Expectations vs. Reality
I recently appeared on C-SPAN’s Washington Journal and heard viewers express a tendency to tune out the warnings of Social Security’s trustees, and to assume everything will somehow be worked out to preserve the program’s current design. It’s clear that continuing on the road we’re traveling—that is, toward resorting to a general revenue bailout and abandoning Social Security’s historic design—would come as a severe shock to countless Americans. We would do well to remember that other recent events in American politics have also shocked us because we did not pay sufficient attention to political figures’ self-serving maneuvers that brought them about. With Social Security, our two major parties’ national leaders are being indistinguishably irresponsible, and this does not bode well.
Americans today express opposition to “benefit cuts” of a type no elected leaders are proposing.
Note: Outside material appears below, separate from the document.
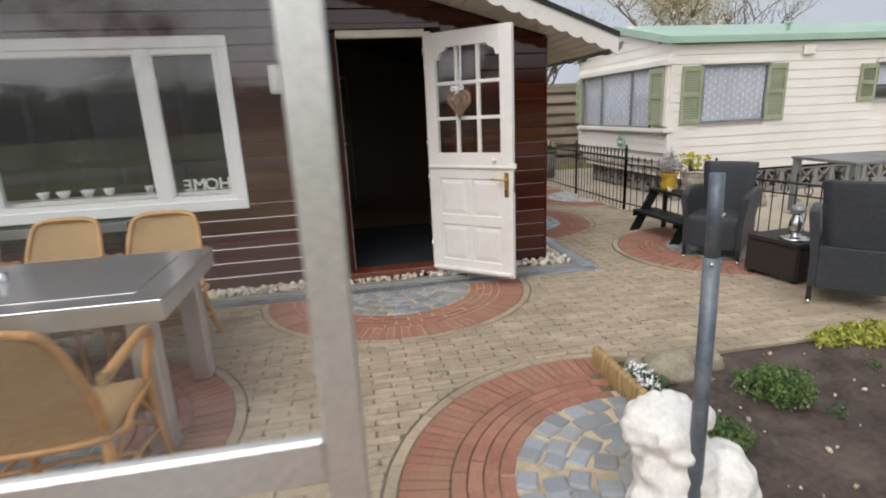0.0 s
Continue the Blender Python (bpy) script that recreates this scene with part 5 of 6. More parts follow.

At the same time, politicians cite public opposition as an excuse for their failure to do something quite different: namely, to simply moderate future cost growth. If this dynamic continues much longer, it will ultimately force the abandonment of Social Security’s current design, replacing it with another framework in which benefits actually would be on the chopping block each year. The tragic irony is that by resisting cuts that aren’t really cuts until it’s too late, political advocates are putting Social Security participants at risk of exactly the type of benefit cuts they most oppose and fear.